Donner ses identifiants
L’avant-projet ratisse large : des périmètres de protection à la fermeture des lieux de culte, en passant par la surveillance, les obligations individuelles, les perquisitions et les techniques de renseignement, les problématiques abordées sont nombreuses et plusieurs d’entre elles concernent sans surprise les communications électroniques, renforçant un arsenal juridique déjà copieux.
Parmi les outils juridiques que demande le gouvernement se trouve le chapitre VIII, intitulé « surveillance et autre obligations individuelles », qui a vocation à figurer dans le code de la sécurité intérieure. Certains articles méritent d’être cités, en particulier les articles L228-3, L228-4, L228-5 et L2228-6.
- L’article L228-3 énonce que « le ministère de l’intérieur peut, en complément [des obligations prévues à l’article L228-2], ordonner que [la personne visée par l’autorité administrative] soit placée sous surveillance électronique mobile. La personne concernée est astreinte, pendant toute la durée du placement, au port d’un dispositif technique permettant à tout moment de déterminer à distance si elle a quitté le périmètre défini […] ».
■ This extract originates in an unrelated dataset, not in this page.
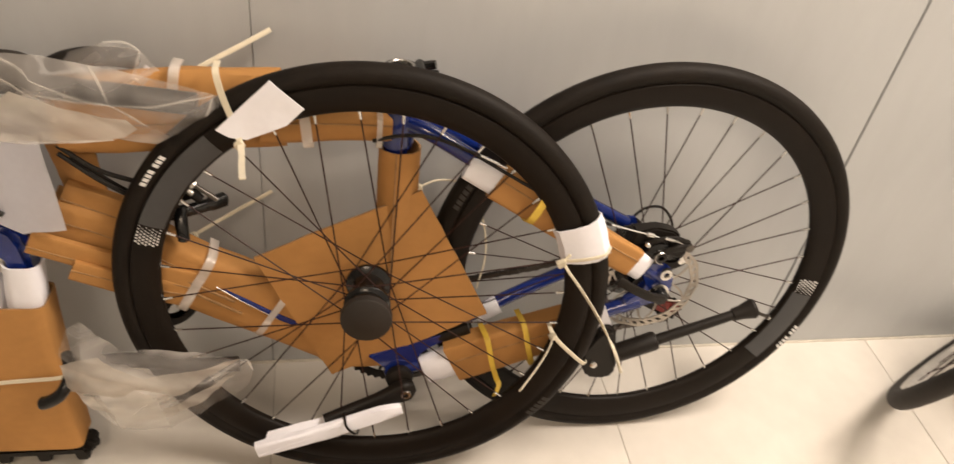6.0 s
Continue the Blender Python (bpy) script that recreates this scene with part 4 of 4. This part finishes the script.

- L’article L228-4 indique que « le ministre de l’intérieur peut, après en avoir informé le procureur de la République de Paris faire obligation à toute [personne ciblée par l’autorité administrative] de déclarer ses identifiants de tout moyen de communication électronique dont elle dispose ou qu’elle utilise, ainsi que tout changement d’identifiant ou tout nouvel identifiant ».
- La personne ne devra pas non plus « se trouver en relation directe ou indirecte avec certaines personnes, nommément désignées, dont il existe des raisons sérieuses de penser que leur comportement constitue une menace pour la sécurité et l’ordre publics », ce qui interdit implicitement tout échange par communication électronique.
- L’article L228-5 expose que « la décision du ministère de l’intérieur est écrite et motivée. Le ministère de l’intérieur ou son représentant met la personne concernée en mesure de lui présenter ses observations dans un délai maximum de huit jours après la notification de la décision. La personne concernée peut, dans le délai d’un mois suivant la notification de la décision et suivant la notification de chaque renouvellement, demander au tribunal administratif l’annulation de cette décision. le tribunal administratif statue dans un délai de deux mois à compter de la saisine […] » .
- L’article L228-6 précise quant à lui les sanctions encourues en cas d’infractions des articles mentionnés plus haut. Au maximum, l’individu s’expose à trois ans de prison et 45 000 euros d’amende.
https://twitter.com/AdrienneCharmet/status/872815569195728898
Il reste à voir si ces articles sont définitifs ou s’ils évolueront après l’avis du Conseil d’État et le travail parlementaire. À ce sujet, Adrienne Charmet, qui a coordonne les campagnes de La Quadrature du Net, note que certaines dispositions dans le nouveau projet de loi antiterroriste sont des redites de mesures qui avaient été retoquées dans un précédent texte.
Il parait assez peu vraisemblable que des articles rejetés auparavant aient une meilleure chance cette fois de passer. Adrienne Charmet rappelle que ces dispositions, étudiées lors du projet de loi sur le crime organisé, constituent une atteinte au droit de se taire. À moins, comme le suggère l’avocat Rubin Sfafj, qu’il ne s’agisse que d’un gage donné aux services, en sachant bien que ça ne passera pas.